Apple just shipped their new iLife package last week, which came with a new shiny upgrade to iPhoto, their photo management application. I haven’t used the app for a long time, but it now has something no other photo management application does – face recognition. I’ve played around with it for a couple hours and while the feature is very cool, it’s glaringly obvious this is their first iteration at the feature.
Good stuff first: Flagging people in photos is faster with the feature in place. Even the current iteration is useful, and fun. Adding metadata to my shots was never this enjoyable.
The the bad stuff: The interfaces to teach the classifier are slow to use and sorely lack features.
- Faces preprocesses the images to find people in your library, but with no progress indicator telling how long it’ll continue the processing. And it takes a long time to do it. Classifying people while Faces is working processed crashes iPhoto. And if you add a face manually to a shot before iPhoto has automatically processed the shot, it destroys the manual classification.
- If a face is pretty small or very large, iPhoto just doesn’t find it. I suspect this is done to speed up the detection, but is annoying, and I can’t configure the tolerance. There’s no button anywhere that says, “Really, there are faces in here, search for them goddammit!”
- I can ask for a list of photos iPhoto thinks has someone I’ve taught it, but in this mode I can only confirm if that one person is/isn’t the person iPhoto thinks it is and not tell the app who is really in the photo.
- There is no view for seeing all faces that haven’t yet been classified, you have to browse the whole library and search for photos that might contain people you haven’t taught the app before.
- When telling iPhoto who is in a photo, you’re forced to use the keyboard, even if there’s only a couple people configured in the whole system.

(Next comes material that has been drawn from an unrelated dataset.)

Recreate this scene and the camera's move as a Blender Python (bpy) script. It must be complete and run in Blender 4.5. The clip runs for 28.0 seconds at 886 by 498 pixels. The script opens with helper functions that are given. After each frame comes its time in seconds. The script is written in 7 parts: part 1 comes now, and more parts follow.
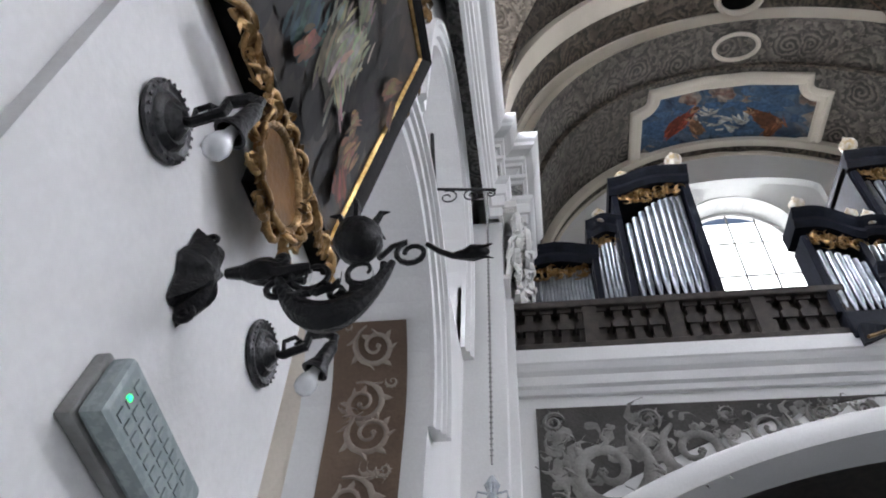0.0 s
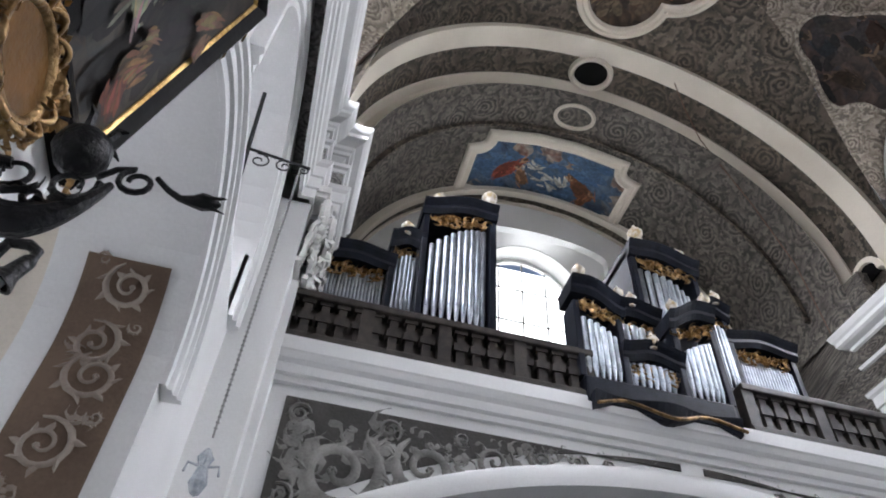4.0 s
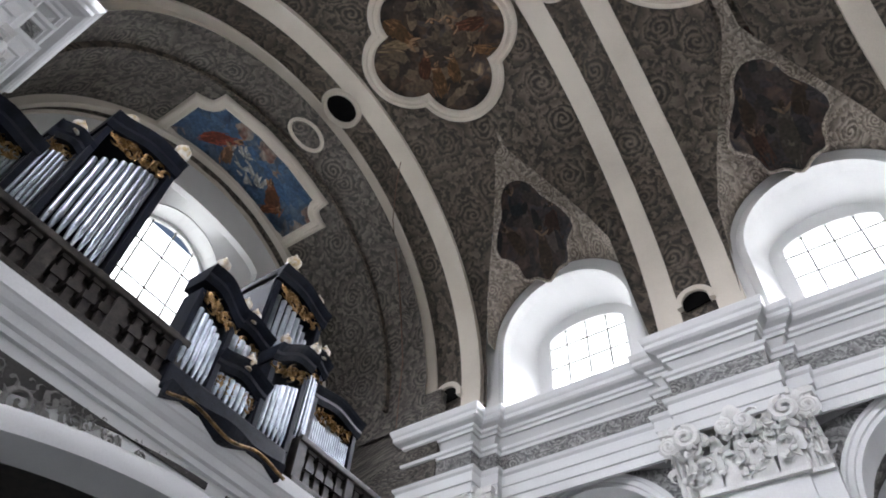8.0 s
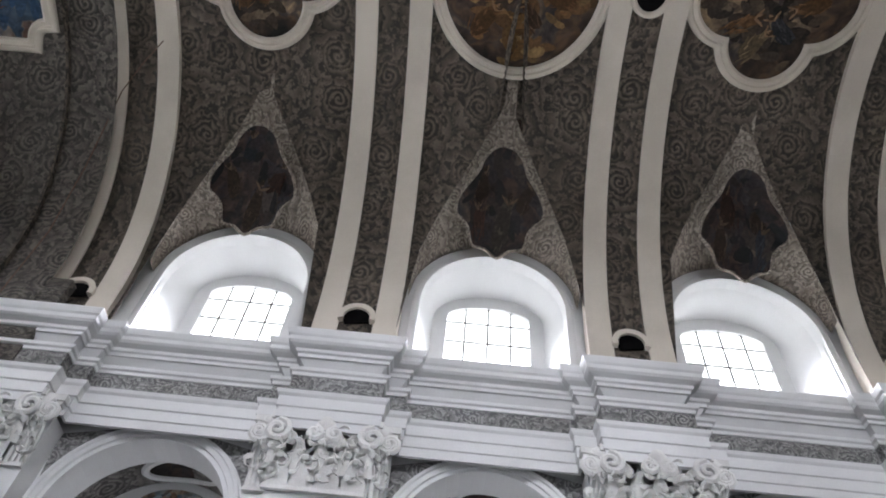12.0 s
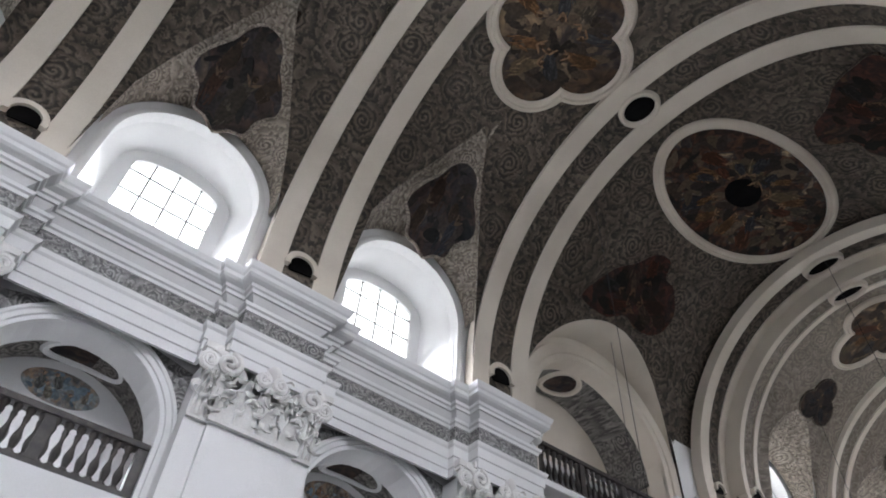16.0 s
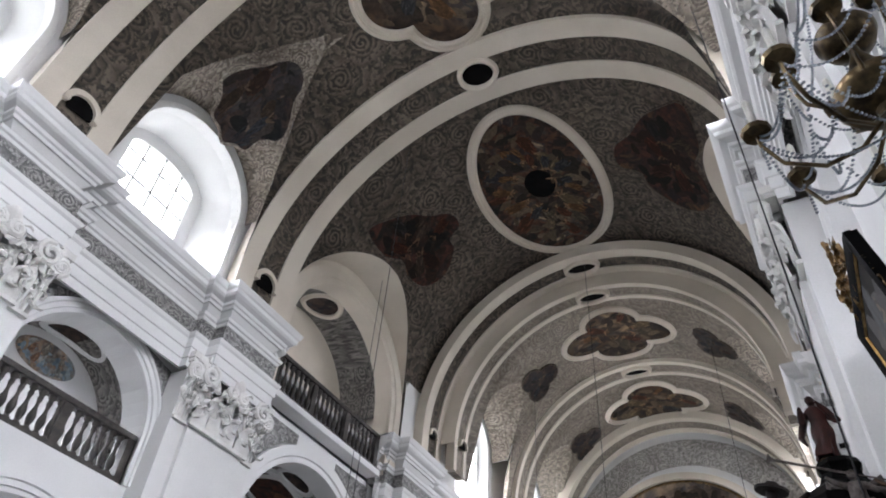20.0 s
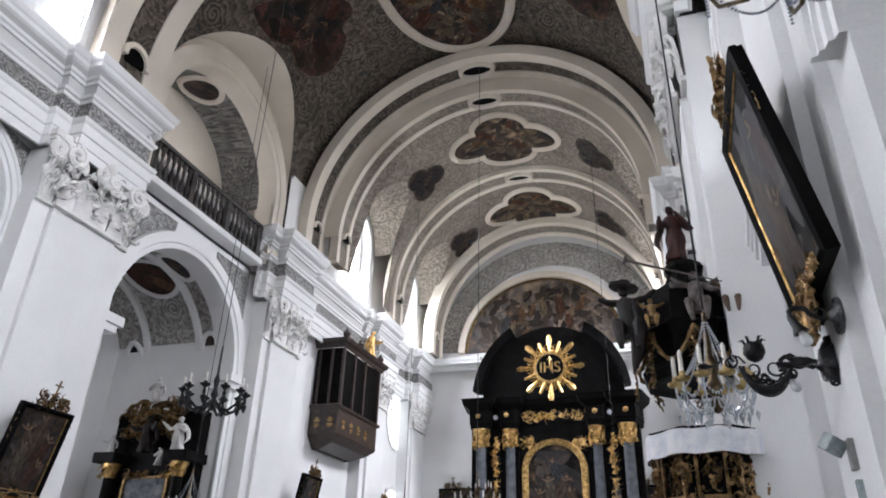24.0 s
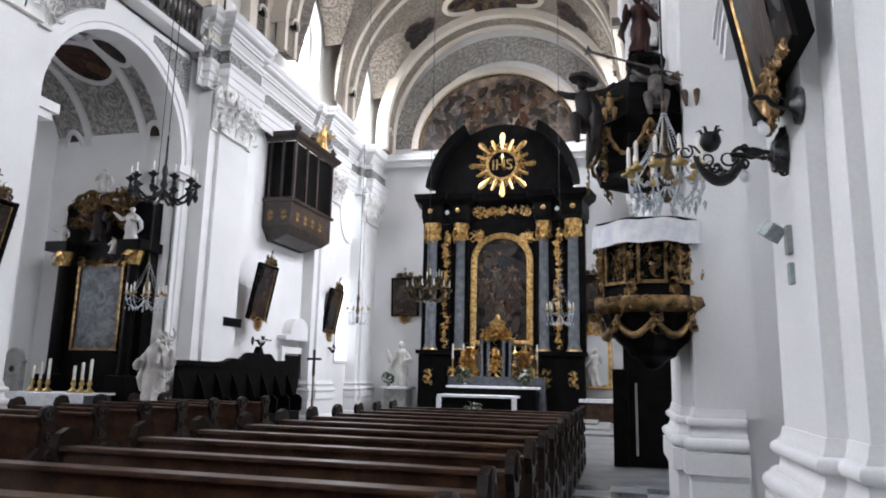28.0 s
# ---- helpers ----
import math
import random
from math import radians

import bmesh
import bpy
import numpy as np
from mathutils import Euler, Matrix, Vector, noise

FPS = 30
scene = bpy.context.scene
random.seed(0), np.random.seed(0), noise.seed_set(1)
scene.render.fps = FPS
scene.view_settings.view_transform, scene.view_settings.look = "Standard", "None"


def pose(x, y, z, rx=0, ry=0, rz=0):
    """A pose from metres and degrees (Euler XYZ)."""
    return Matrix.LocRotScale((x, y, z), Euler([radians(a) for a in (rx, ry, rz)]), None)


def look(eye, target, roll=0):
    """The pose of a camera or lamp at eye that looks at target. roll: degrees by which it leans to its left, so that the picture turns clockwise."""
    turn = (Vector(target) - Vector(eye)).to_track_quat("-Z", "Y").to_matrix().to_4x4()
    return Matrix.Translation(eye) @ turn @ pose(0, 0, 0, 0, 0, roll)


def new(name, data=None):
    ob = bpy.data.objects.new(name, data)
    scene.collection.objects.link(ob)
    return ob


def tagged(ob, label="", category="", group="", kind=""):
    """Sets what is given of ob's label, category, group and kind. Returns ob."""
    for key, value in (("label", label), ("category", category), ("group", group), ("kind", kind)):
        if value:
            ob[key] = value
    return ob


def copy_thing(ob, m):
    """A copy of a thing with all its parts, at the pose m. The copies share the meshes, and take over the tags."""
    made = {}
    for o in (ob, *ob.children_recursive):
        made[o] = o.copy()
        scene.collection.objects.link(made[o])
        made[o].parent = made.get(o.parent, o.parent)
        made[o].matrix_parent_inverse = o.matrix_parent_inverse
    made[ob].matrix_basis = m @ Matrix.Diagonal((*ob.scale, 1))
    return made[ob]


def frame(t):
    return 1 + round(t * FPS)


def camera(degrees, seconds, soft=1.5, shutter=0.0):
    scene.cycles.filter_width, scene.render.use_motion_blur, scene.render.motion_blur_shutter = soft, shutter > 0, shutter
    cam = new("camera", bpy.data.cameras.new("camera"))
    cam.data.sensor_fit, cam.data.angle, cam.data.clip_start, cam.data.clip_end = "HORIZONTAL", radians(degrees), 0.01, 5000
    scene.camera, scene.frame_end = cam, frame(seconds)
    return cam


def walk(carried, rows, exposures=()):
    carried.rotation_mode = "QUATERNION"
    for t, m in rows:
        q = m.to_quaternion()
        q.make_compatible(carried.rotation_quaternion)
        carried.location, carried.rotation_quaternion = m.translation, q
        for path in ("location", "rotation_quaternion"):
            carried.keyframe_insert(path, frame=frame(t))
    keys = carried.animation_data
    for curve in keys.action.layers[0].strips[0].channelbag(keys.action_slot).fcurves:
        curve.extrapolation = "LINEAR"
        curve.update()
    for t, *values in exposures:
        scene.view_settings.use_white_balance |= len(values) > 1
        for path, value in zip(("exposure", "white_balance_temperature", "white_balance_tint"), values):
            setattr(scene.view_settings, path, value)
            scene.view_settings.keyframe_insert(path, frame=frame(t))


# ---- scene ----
cam = camera(65.3, 28.0, soft=1.9)

PATH = [
    (0, (4.697, -0.039, 1.599), (4.951, -1.402, 3.041), 3.5),
    (0.5, (4.681, -0.036, 1.598), (4.893, -1.402, 3.043), 3.9),
    (1, (4.662, -0.034, 1.596), (4.832, -1.408, 3.039), 4.0),
    (1.5, (4.642, -0.039, 1.603), (4.756, -1.409, 3.056), 4.0),
    (2, (4.621, -0.042, 1.603), (4.68, -1.414, 3.057), 4.1),
    (2.5, (4.59, -0.043, 1.601), (4.583, -1.415, 3.055), 4.0),
    (3, (4.565, -0.045, 1.598), (4.497, -1.419, 3.051), 4.4),
    (3.5, (4.538, -0.056, 1.608), (4.37, -1.418, 3.063), 4.4),
    (4, (4.527, -0.075, 1.612), (4.252, -1.415, 3.071), 4.4),
    (4.5, (4.503, -0.096, 1.606), (4.083, -1.388, 3.074), 4.3),
    (6.5, (4.475, -0.112, 1.595), (3.751, -1.181, 3.122), 4.4),
    (7, (4.466, -0.116, 1.579), (3.625, -1.1, 3.103), 5.1),
    (7.5, (4.44, -0.106, 1.573), (3.518, -0.991, 3.111), 4.8),
    (8, (4.411, -0.059, 1.571), (3.427, -0.841, 3.127), 5.7),
    (8.5, (4.389, -0.02, 1.573), (3.373, -0.724, 3.145), 6.8),
    (9, (4.359, 0.038, 1.577), (3.302, -0.572, 3.162), 7.5),
    (9.5, (4.324, 0.082, 1.588), (3.236, -0.443, 3.182), 7.7),
    (10, (4.289, 0.144, 1.601), (3.162, -0.261, 3.203), 7.1),
    (10.5, (4.272, 0.19, 1.612), (3.114, -0.119, 3.213), 6.5),
    (11, (4.262, 0.23, 1.615), (3.076, 0.01, 3.209), 6.6),
    (11.5, (4.255, 0.268, 1.61), (3.043, 0.133, 3.195), 7.0),
    (13.5, (4.226, 0.36, 1.603), (2.977, 0.56, 3.153), 5.8),
    (14, (4.234, 0.408, 1.599), (2.995, 0.701, 3.141), 4.9),
    (14.5, (4.247, 0.448, 1.598), (3.043, 0.875, 3.137), 4.6),
    (15, (4.226, 0.468, 1.598), (3.047, 1.017, 3.117), 4.8),
    (15.5, (4.236, 0.466, 1.594), (3.087, 1.138, 3.086), 4.7),
    (16, (4.218, 0.482, 1.592), (3.118, 1.255, 3.072), 4.2),
    (16.5, (4.234, 0.5, 1.599), (3.169, 1.363, 3.056), 4.1),
    (17, (4.262, 0.511, 1.608), (3.249, 1.454, 3.052), 3.6),
    (17.5, (4.298, 0.537, 1.605), (3.34, 1.548, 3.041), 3.8),
    (18, (4.33, 0.559, 1.6), (3.414, 1.618, 3.028), 3.8),
    (18.5, (4.373, 0.581, 1.596), (3.512, 1.692, 3.018), 4.0),
    (19, (4.407, 0.572, 1.588), (3.593, 1.734, 2.998), 4.8),
    (19.5, (4.443, 0.562, 1.585), (3.651, 1.763, 2.975), 5.3),
    (20, (4.458, 0.561, 1.589), (3.695, 1.817, 2.946), 5.3),
    (20.5, (4.468, 0.569, 1.602), (3.739, 1.892, 2.913), 4.7),
    (21, (4.468, 0.586, 1.617), (3.782, 1.985, 2.87), 4.1),
    (21.5, (4.467, 0.598, 1.622), (3.806, 2.059, 2.817), 3.3),
    (23.5, (4.473, 0.658, 1.619), (3.88, 2.306, 2.585), 1.9),
    (24, (4.462, 0.678, 1.613), (3.877, 2.365, 2.515), 1.8),
    (24.5, (4.457, 0.696, 1.607), (3.891, 2.417, 2.454), 1.7),
    (25, (4.45, 0.719, 1.604), (3.883, 2.481, 2.363), 1.9),
    (25.5, (4.438, 0.734, 1.602), (3.87, 2.523, 2.294), 1.6),
    (26, (4.433, 0.757, 1.601), (3.894, 2.588, 2.198), 1.4),
    (26.5, (4.436, 0.781, 1.598), (3.918, 2.64, 2.122), 1.6),
    (27, (4.433, 0.797, 1.593), (3.919, 2.678, 2.039), 1.6),
    (27.5, (4.424, 0.802, 1.584), (3.921, 2.696, 1.987), 1.5),
    (28, (4.407, 0.78, 1.572), (3.912, 2.684, 1.93), 1.3),
]
EXPOSURES = [(0.0, -0.35), (4.0, -0.35), (7.0, -0.6), (11.0, -0.88), (14.0, -1.0), (17.0, -0.85), (20.0, -0.58), (24.0, -0.33), (28.0, -0.13)]
walk(cam, [(t, look(eye, target, roll)) for t, eye, target, roll in PATH], EXPOSURES)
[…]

- When you start typing for a name and get a list of name suggestions based on people you’ve taught, you can’t use the keyboard to choose from the list, you have to click the suggestion with the mouse, which again slows down the interfaces considerably.
- The user interface that shows people who’ve been classified seems to have been designed for users who only teach the app maybe five people or so. Listed people can’t be grouped, and they’re forcefully alphabetically ordered.
- For whatever reason, Apple seems to have ignored using other metadata to help the Faces classifier. For example, in a burst of ten shots one second apart from each other, of the same people in the same location over the burst, Faces seems to ignore the fact that I’ve already taught it the people in the previous shots. Combining the time series data of the shots to the face recognition should help, but it doesn’t appear to be there.
- Last up, for some reason Faces has trouble recognizing me. I dunno if it’s the eyeglasses, but I’ve gone through sets of shots of myself which are essentially the same, and teaching the app with five shots that are essentially identical doesn’t seem to make it understand I’m the guy in the sixth shot, that’s also essentially the same shot.